* **TASK BRIEF**:
Write every line of the material out exactly as shown.

——————

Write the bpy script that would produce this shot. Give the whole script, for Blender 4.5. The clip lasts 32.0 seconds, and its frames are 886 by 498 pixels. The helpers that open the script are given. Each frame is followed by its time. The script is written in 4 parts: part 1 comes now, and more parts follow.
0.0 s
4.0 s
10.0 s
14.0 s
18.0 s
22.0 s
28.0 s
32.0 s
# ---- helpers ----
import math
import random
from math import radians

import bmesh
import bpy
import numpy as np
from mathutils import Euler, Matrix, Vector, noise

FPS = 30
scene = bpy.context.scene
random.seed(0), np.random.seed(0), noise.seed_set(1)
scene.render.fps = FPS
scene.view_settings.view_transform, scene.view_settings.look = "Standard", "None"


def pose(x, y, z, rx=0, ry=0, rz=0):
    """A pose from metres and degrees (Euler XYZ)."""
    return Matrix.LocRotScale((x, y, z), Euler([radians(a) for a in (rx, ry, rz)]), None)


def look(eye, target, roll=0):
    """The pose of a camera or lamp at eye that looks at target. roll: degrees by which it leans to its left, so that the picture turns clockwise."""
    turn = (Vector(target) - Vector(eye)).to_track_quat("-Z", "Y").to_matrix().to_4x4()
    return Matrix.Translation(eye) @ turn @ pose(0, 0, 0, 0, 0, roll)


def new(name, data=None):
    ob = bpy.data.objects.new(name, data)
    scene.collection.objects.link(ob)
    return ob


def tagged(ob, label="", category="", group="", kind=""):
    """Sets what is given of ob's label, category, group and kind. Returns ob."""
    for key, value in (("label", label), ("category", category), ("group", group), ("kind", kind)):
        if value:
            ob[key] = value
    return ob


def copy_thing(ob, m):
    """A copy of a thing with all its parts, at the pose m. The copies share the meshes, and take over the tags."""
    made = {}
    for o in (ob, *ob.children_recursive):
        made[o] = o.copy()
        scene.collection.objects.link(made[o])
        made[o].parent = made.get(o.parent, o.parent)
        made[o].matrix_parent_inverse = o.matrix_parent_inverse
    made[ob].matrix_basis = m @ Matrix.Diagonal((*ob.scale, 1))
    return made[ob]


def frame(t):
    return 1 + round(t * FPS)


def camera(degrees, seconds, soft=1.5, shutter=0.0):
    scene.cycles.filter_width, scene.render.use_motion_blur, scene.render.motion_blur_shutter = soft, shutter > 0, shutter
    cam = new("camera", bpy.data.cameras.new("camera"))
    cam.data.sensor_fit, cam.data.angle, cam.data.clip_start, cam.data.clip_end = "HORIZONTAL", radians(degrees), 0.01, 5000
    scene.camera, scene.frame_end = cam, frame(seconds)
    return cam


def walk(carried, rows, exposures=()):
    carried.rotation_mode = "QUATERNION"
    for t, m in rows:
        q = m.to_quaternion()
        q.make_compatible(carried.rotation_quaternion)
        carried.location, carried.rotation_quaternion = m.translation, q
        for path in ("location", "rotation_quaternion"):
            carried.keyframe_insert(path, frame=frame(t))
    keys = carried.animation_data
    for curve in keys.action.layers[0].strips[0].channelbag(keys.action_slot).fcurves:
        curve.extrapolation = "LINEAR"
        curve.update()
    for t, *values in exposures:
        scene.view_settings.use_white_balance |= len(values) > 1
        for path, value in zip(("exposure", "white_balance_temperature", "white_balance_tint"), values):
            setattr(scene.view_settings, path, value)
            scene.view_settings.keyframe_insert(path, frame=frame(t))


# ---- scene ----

——————

* **WRITTEN RESPONSE**:
Write the bpy script that would produce this shot. Give the whole script, for Blender 4.5. The clip lasts 32.0 seconds, and its frames are 886 by 498 pixels. The helpers that open the script are given. Each frame is followed by its time. The script is written in 4 parts: part 1 comes now, and more parts follow.
0.0 s
4.0 s
10.0 s
14.0 s
18.0 s
22.0 s
28.0 s
32.0 s
# ---- helpers ----
import math
import random
from math import radians

import bmesh
import bpy
import numpy as np
from mathutils import Euler, Matrix, Vector, noise

FPS = 30
scene = bpy.context.scene
random.seed(0), np.random.seed(0), noise.seed_set(1)
scene.render.fps = FPS
scene.view_settings.view_transform, scene.view_settings.look = "Standard", "None"


def pose(x, y, z, rx=0, ry=0, rz=0):
    """A pose from metres and degrees (Euler XYZ)."""
    return Matrix.LocRotScale((x, y, z), Euler([radians(a) for a in (rx, ry, rz)]), None)


def look(eye, target, roll=0):
    """The pose of a camera or lamp at eye that looks at target. roll: degrees by which it leans to its left, so that the picture turns clockwise."""
    turn = (Vector(target) - Vector(eye)).to_track_quat("-Z", "Y").to_matrix().to_4x4()
    return Matrix.Translation(eye) @ turn @ pose(0, 0, 0, 0, 0, roll)


def new(name, data=None):
    ob = bpy.data.objects.new(name, data)
    scene.collection.objects.link(ob)
    return ob


def tagged(ob, label="", category="", group="", kind=""):
    """Sets what is given of ob's label, category, group and kind. Returns ob."""
    for key, value in (("label", label), ("category", category), ("group", group), ("kind", kind)):
        if value:
            ob[key] = value
    return ob


def copy_thing(ob, m):
    """A copy of a thing with all its parts, at the pose m. The copies share the meshes, and take over the tags."""
    made = {}
    for o in (ob, *ob.children_recursive):
        made[o] = o.copy()
        scene.collection.objects.link(made[o])
        made[o].parent = made.get(o.parent, o.parent)
        made[o].matrix_parent_inverse = o.matrix_parent_inverse
    made[ob].matrix_basis = m @ Matrix.Diagonal((*ob.scale, 1))
    return made[ob]


def frame(t):
    return 1 + round(t * FPS)


def camera(degrees, seconds, soft=1.5, shutter=0.0):
    scene.cycles.filter_width, scene.render.use_motion_blur, scene.render.motion_blur_shutter = soft, shutter > 0, shutter
    cam = new("camera", bpy.data.cameras.new("camera"))
    cam.data.sensor_fit, cam.data.angle, cam.data.clip_start, cam.data.clip_end = "HORIZONTAL", radians(degrees), 0.01, 5000
    scene.camera, scene.frame_end = cam, frame(seconds)
    return cam


def walk(carried, rows, exposures=()):
    carried.rotation_mode = "QUATERNION"
    for t, m in rows:
        q = m.to_quaternion()
        q.make_compatible(carried.rotation_quaternion)
        carried.location, carried.rotation_quaternion = m.translation, q
        for path in ("location", "rotation_quaternion"):
            carried.keyframe_insert(path, frame=frame(t))
    keys = carried.animation_data
    for curve in keys.action.layers[0].strips[0].channelbag(keys.action_slot).fcurves:
        curve.extrapolation = "LINEAR"
        curve.update()
    for t, *values in exposures:
        scene.view_settings.use_white_balance |= len(values) > 1
        for path, value in zip(("exposure", "white_balance_temperature", "white_balance_tint"), values):
            setattr(scene.view_settings, path, value)
            scene.view_settings.keyframe_insert(path, frame=frame(t))


# ---- scene ----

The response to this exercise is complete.